In front of the tech, I summarized the simple steps that crash the MBAs in an e-mail, and he agreed that he would pursue the issue with Apple, and keep me informed of the progress. That was about a week ago, and I have not heard back since. I'll follow up later this week.
Apple appears to be in denial on this issue. It may be that they just don't want to admit that the issue exists, as that can impact sales. It just doesn't look good ... "Here is your new MBA, and, by the way, disable sleep if you don't want it to crash."

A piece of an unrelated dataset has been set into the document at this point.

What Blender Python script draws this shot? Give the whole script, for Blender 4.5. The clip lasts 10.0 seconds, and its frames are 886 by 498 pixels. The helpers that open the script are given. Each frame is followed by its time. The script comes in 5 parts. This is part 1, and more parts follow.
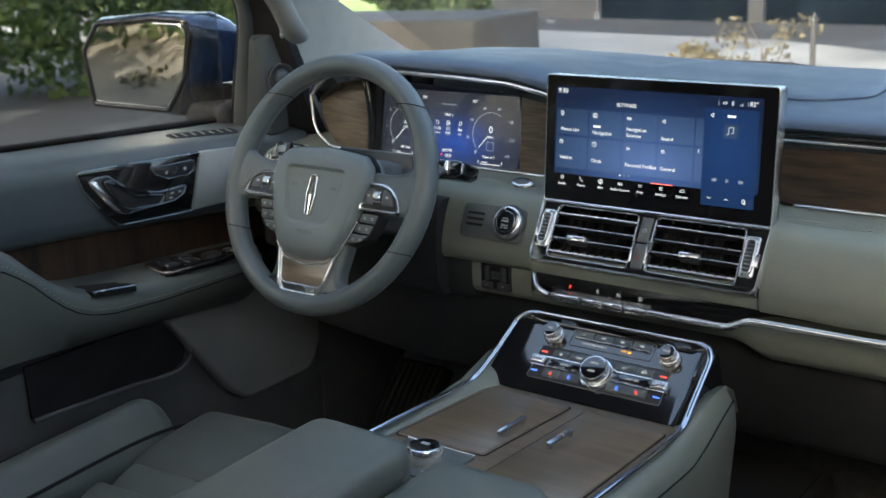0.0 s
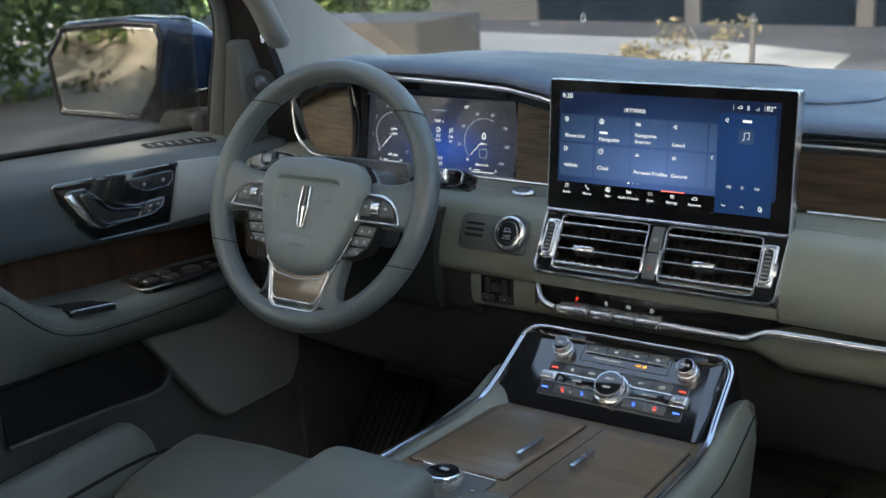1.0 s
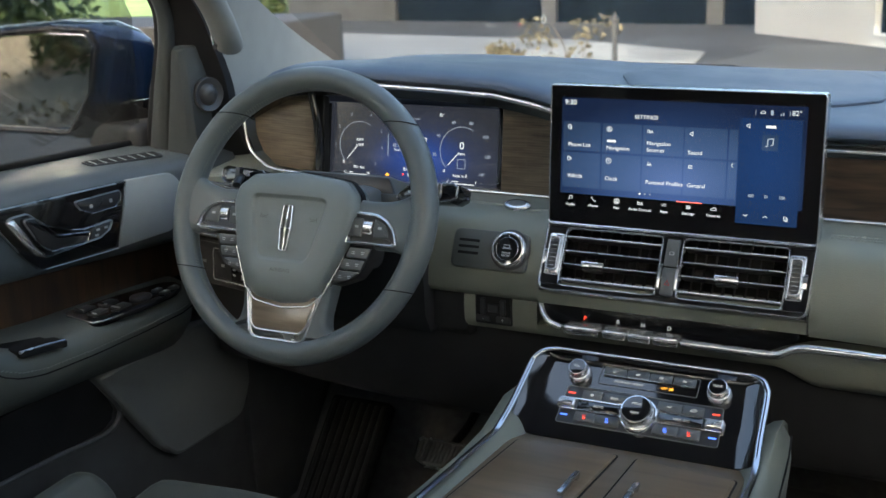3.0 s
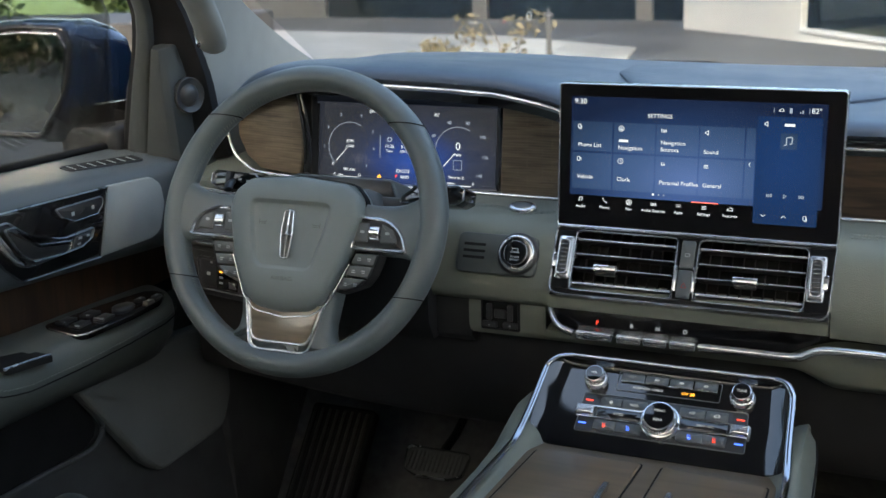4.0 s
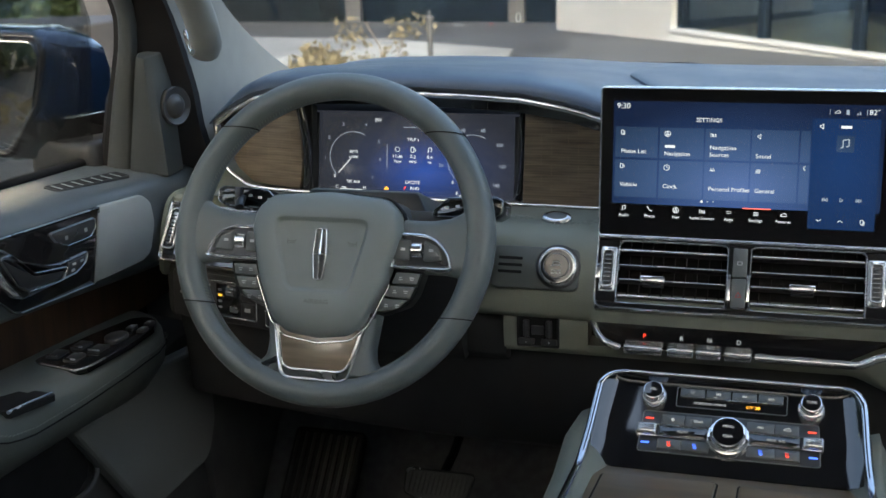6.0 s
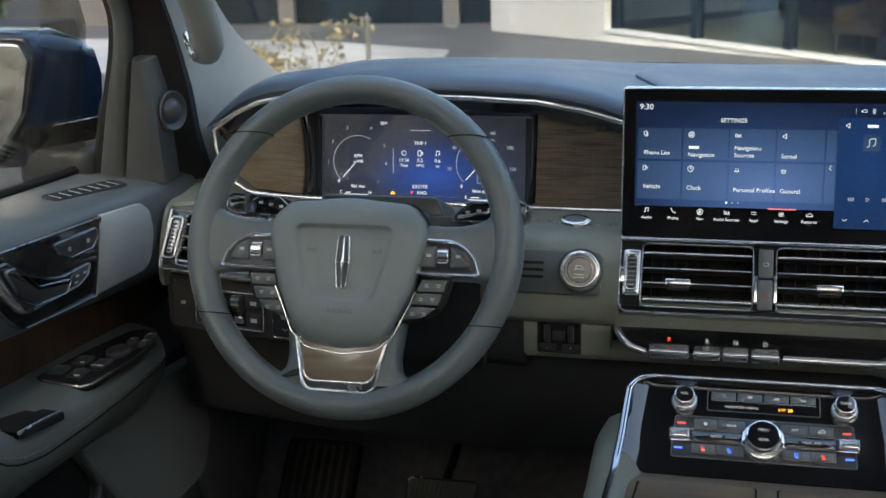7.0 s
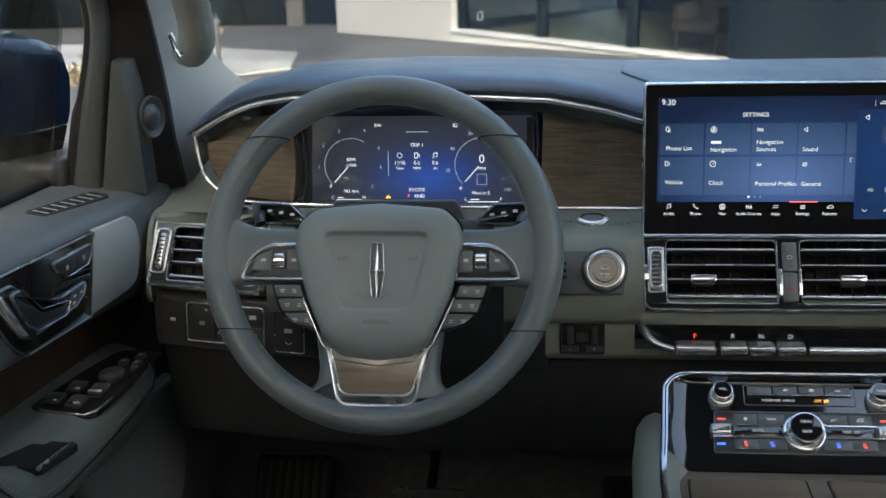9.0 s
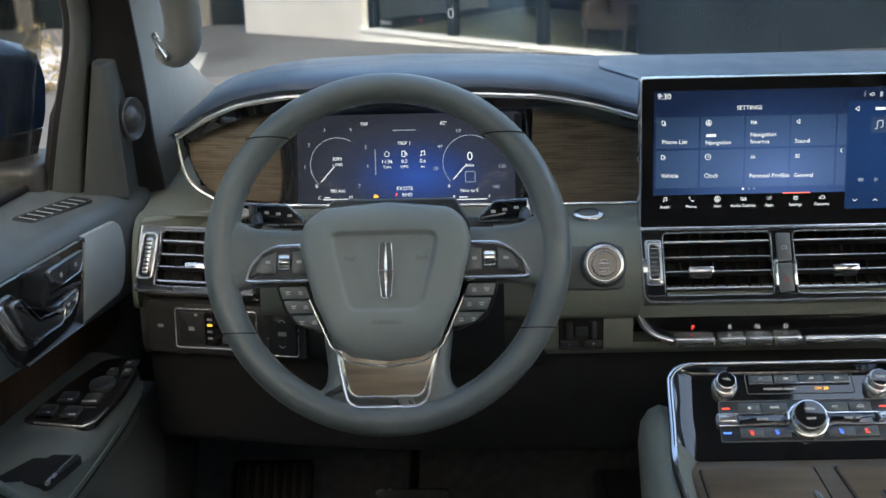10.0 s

For a company that claims market superiority based on above-average system stability, failing to even acknowledge that the issue exists is rather disappointing. Bugs, crashes, etc. have to be expected on any computing device ... that's life, and I don't really fault Apple for that. Frequently, the issue is hard to reproduce, and then it is really hard for the company to address it - but they still have to try. In this case, it is completely reproducable, so there is completely no excuse to acknowledge it, and lay out a plan for fixing it. I've debugged many intermittent problems myself, and you really count your blessings when you, or someone else, finds a way to reliably reproduce an issue ... at that point you can assign the fix to a clever intern, and a few days later the problem is behind you. If a company is not interested in addressing reproducable issues, then it is hard to have faith in that company's ability to put effort into the hard-to-reproduce issues - and there are plenty of those.
So, Apple, acknowledge the issue, propose a plan for fixing it, and let all of us move on with our lives.